• Data shown:
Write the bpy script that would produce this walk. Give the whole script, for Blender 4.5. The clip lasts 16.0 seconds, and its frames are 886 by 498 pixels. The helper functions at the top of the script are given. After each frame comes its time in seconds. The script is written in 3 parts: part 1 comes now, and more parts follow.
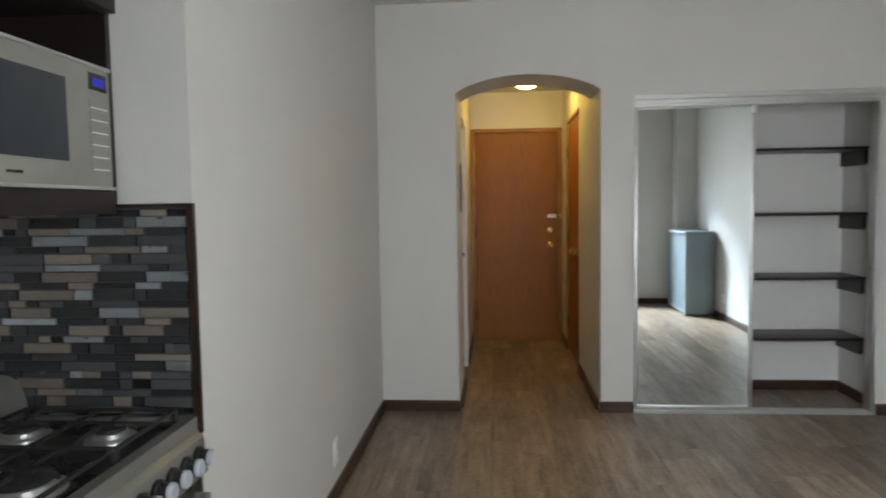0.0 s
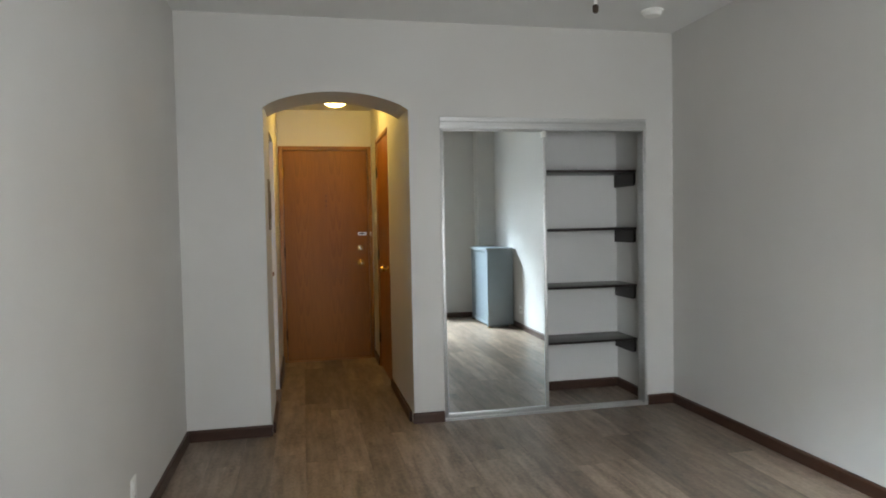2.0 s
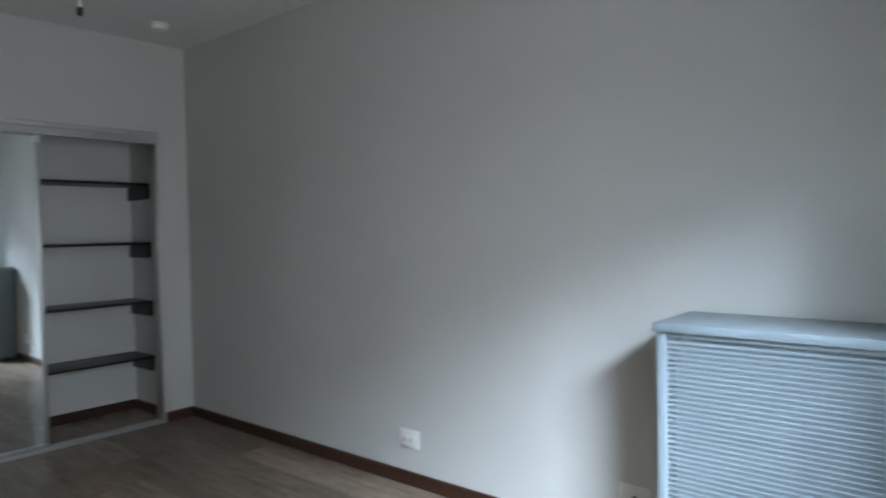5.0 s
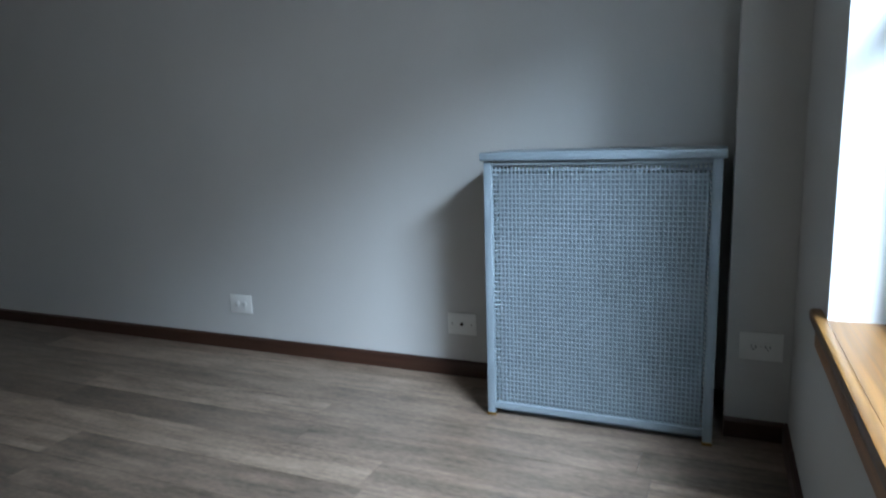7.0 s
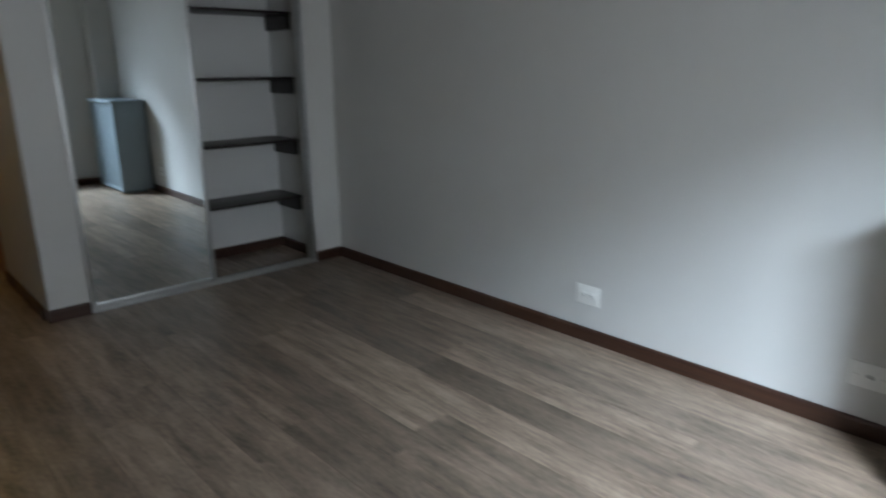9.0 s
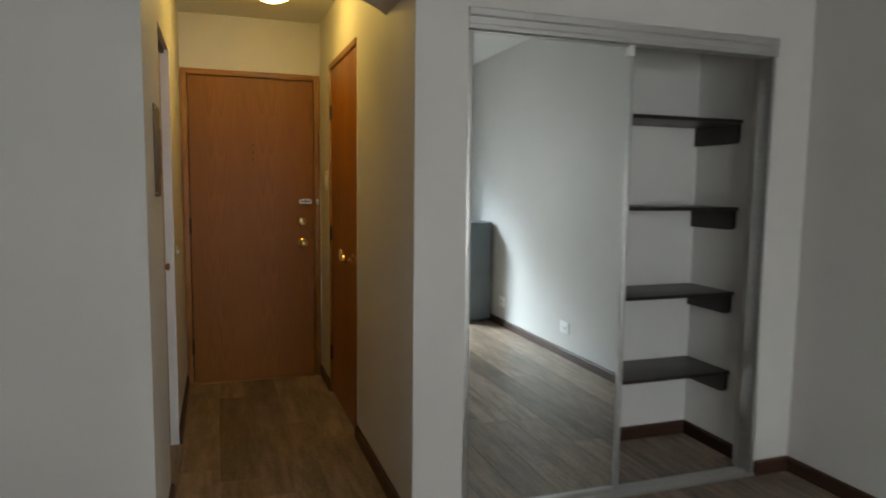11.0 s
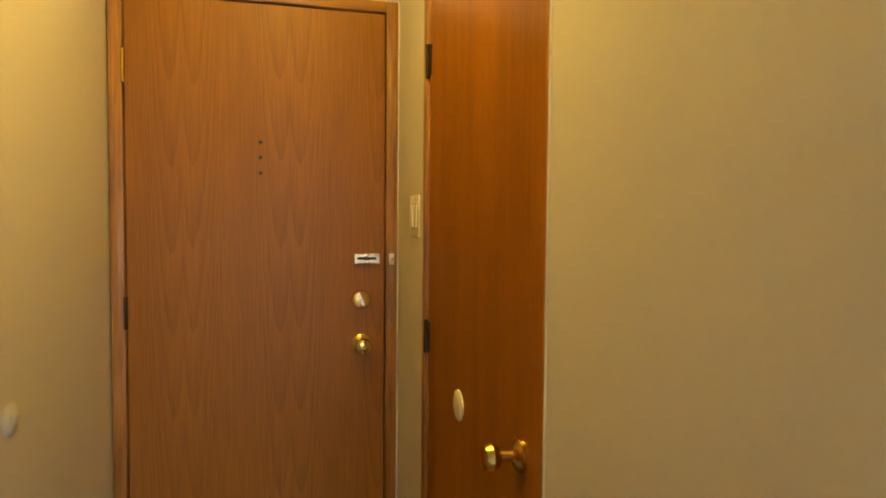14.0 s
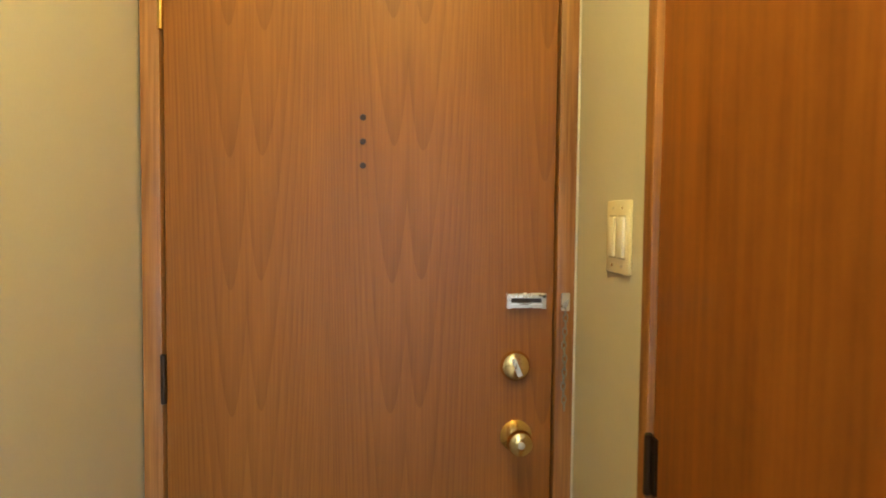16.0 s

• Directive: Word for word, quote the full listing, omitting every picture.

• Task result:
Write the bpy script that would produce this walk. Give the whole script, for Blender 4.5. The clip lasts 16.0 seconds, and its frames are 886 by 498 pixels. The helper functions at the top of the script are given. After each frame comes its time in seconds. The script is written in 3 parts: part 1 comes now, and more parts follow.
0.0 s
2.0 s
5.0 s
7.0 s
9.0 s
11.0 s
14.0 s
16.0 s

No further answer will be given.